Show HN: Edka – Kubernetes clusters on your own Hetzner account

Product concept & target users

  • Web-based control plane that provisions full Kubernetes clusters into a user’s own Hetzner account; users pay Hetzner directly for resources.
  • Focus is on simplicity and a GUI, plus one-click deployment of common add‑ons (ingress, Prometheus, Elasticsearch, databases, WordPress, etc.).
  • Intended for developers/small companies who want Kubernetes benefits on Hetzner without deep ops expertise.

Comparison to existing tools & services

  • Users compare it to kops, Talos, kube‑hetzner, hetzner‑k3s, and Terraform modules; those are seen as more DIY, lower-level, and sometimes complex.
  • Edka’s differentiators mentioned: dashboard UX, pre-packaged apps, and potential commercial support.
  • Several comments highlight Syself and other managed offerings on Hetzner that already provide production-ready, supported clusters (often without a UI).

Pricing and “free plan” debate

  • Criticism that “€0 free plan” is misleading because control plane nodes still cost money from Hetzner; HA realistically needs 3 nodes.
  • A point that Terraform-based setups can provide similar functionality without Edka’s subscription fee.

Security, secrets, and trust

  • Security is described as shared responsibility: platform sec handled by Edka; cluster hardening left to the user.
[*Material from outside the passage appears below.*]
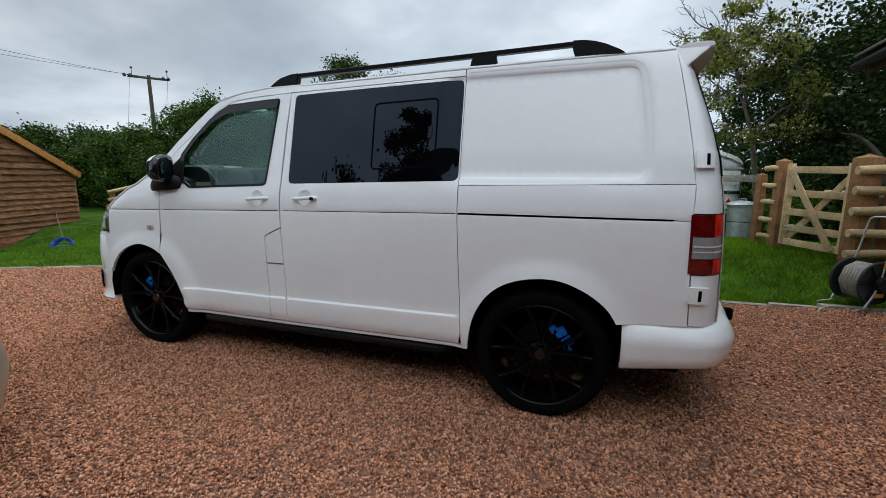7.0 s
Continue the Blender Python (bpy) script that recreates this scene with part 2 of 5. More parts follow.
GALV = mat("galvanised_steel", (0.56, 0.60, 0.61), 0.42, metal=0.75, var=0.2, scale=12, bump=0.05)
CARAVAN = mat("dirty_cream", (0.80, 0.82, 0.79), 0.6, var=0.13, scale=1.6, stretch=(1.5, 1.5, 0.4))
MOSS = mat("mossy_roof", (0.80, 0.81, 0.78), 0.85, var=0.24, scale=1.8, stretch=(1.5, 1.5, 0.5))
REELGREY = mat("grey_plastic", (0.030, 0.032, 0.036), 0.45, var=0.15, spec=0.3)
YELLOW = mat("yellow_plastic", (0.75, 0.36, 0.01), 0.45)
BLUEHOSE = mat("blue_hose", (0.012, 0.18, 0.55), 0.4)
GREYHOSE = mat("grey_hose", (0.27, 0.25, 0.22), 0.55, var=0.2, scale=20)
BLUETARP = mat("blue_plastic", (0.02, 0.10, 0.38), 0.5, var=0.25, scale=9, bump=0.4, bscale=30)
BUTT = mat("slate_blue_plastic", (0.028, 0.085, 0.135), 0.5, var=0.15)
WHITEPL = mat("white_painted_wood", (0.68, 0.68, 0.64), 0.6, var=0.1)
PLATE = mat("yellow_plate", (0.62, 0.36, 0.02), 0.5)
ACRYLIC = mat("old_acrylic", (0.15, 0.17, 0.11), 0.2, var=0.25, scale=4)
WIRE = mat("wire_dark", (0.03, 0.03, 0.03), 0.6)

# ---- mesh tools ----
from mathutils.geometry import delaunay_2d_cdt


def mesh_object(name, verts, faces, material, parent=None, smooth=False, label=""):
    me = bpy.data.meshes.new(name)
    me.from_pydata([tuple(v) for v in verts], [], faces)
    me.materials.append(material)
    if smooth:
        me.shade_smooth()
    me.update()
    ob = new(name, me)
    if parent:
        ob.parent = parent
    if label:
        ob["label"] = label
    return ob


def part(name, bm, material, parent=None, label="", smooth=False, angle=None):
    me = bpy.data.meshes.new(name)
    bmesh.ops.recalc_face_normals(bm, faces=bm.faces)
    bm.to_mesh(me)
    bm.free()
    me.materials.append(material)
    if smooth:
        me.shade_smooth()
        if angle:
            me.set_sharp_from_angle(angle=radians(angle))
    ob = new(name, me)
    if parent:
        ob.parent = parent
    if label:
        ob["label"] = label
    return ob


def thing(name, label, category, at=(0, 0, 0), rz=0.0, group=""):
    ob = new(name)
    ob.empty_display_size = 0.1
    ob.matrix_world = pose(*at, 0, 0, rz)
    return tagged(ob, label, category, group)


def add_box(bm, lo, hi, bevel=0.0, m=None):
    r = bmesh.ops.create_cube(bm, size=1.0)
    vs = r["verts"]
    for v in vs:
        v.co = Vector([lo[k] + (v.co[k] + 0.5) * (hi[k] - lo[k]) for k in range(3)])
    if bevel:
        es = list({e for v in vs for e in v.link_edges})
        nb = bmesh.ops.bevel(bm, geom=es, offset=bevel, segments=2, affect="EDGES", profile=0.6)
        vs = list({v for f in nb["faces"] for v in f.verts} | {v for v in vs if v.is_valid})
    if m:
        bmesh.ops.transform(bm, matrix=m, verts=vs)
    return vs


def box(name, lo, hi, material, parent=None, bevel=0.005, label="", m=None):
    bm = bmesh.new()
    add_box(bm, lo, hi, bevel, m)
    return part(name, bm, material, parent, label, smooth=True, angle=40)


def tube_mesh(points, radii, n=8, closed=True):
    """Verts and faces of a tapered tube along points."""
    pts = [Vector(p) for p in points]
    if not hasattr(radii, "__len__"):
        radii = [radii] * len(pts)
    verts, faces = [], []
    side = None
    for i, p in enumerate(pts):
        d = (pts[min(i + 1, len(pts) - 1)] - pts[max(i - 1, 0)]).normalized()
        if side is None:
            side = d.orthogonal().normalized()
        side = (side - d * side.dot(d)).normalized()
        up = d.cross(side)
        for k in range(n):
            a = 2 * math.pi * k / n
            verts.append(p + (side * math.cos(a) + up * math.sin(a)) * radii[i])
    for i in range(len(pts) - 1):
        for k in range(n):
            faces.append((i * n + k, i * n + (k + 1) % n, (i + 1) * n + (k + 1) % n, (i + 1) * n + k))
    if closed:
        faces.append(tuple(range(n - 1, -1, -1)))
        faces.append(tuple(range((len(pts) - 1) * n, len(pts) * n)))
    return verts, faces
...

Internal pentests and best practices are mentioned, but product is still beta.
  • AWS KMS is used to encrypt data stored in Vault, raising concern that this reintroduces AWS dependency in a “Hetzner” product.
  • Multiple commenters question missing legal/imprint info and company registration; the creator responds with Spanish VAT and updates policies. Trust is a recurring theme.

Storage, encryption, and durability

  • For PostgreSQL, Edka uses Hetzner’s CSI driver with persistent volumes. Some are unsure how trustworthy Hetzner’s storage is and expected something like Rook/Ceph.
  • Discussion of encrypted disks: LUKS-based setups, Terraform modules enabling encryption by default, and Kubernetes storage solutions (OpenEBS, LocalZFS) with encryption support.

Bare metal vs cloud, scaling & automation

  • Several users prefer Hetzner bare metal for performance and reliability; Edka currently targets cloud instances only.
  • Desire for tooling that mixes bare metal and cloud nodes and supports autoscaling; Cluster API and CAPH are suggested for such use cases.
  • Questions about programmatic scaling (autoscaling pods/nodes) arise; details remain unclear beyond “you control resources.”

Reliability, maturity & Hetzner’s own plans

  • Some report Hetzner cloud provisioning flakiness (stuck deployments, recent issues with deletions and websockets), while others have multi‑year 100% uptime clusters.
  • Edka’s HN launch surfaces real-world issues (rate limiting, cluster creation failures during a Hetzner incident), underscoring its beta status.
  • Multiple people note Hetzner is rumored to be working on its own managed Kubernetes, but timing is unknown; opinions vary on whether they’ll deliver a good product.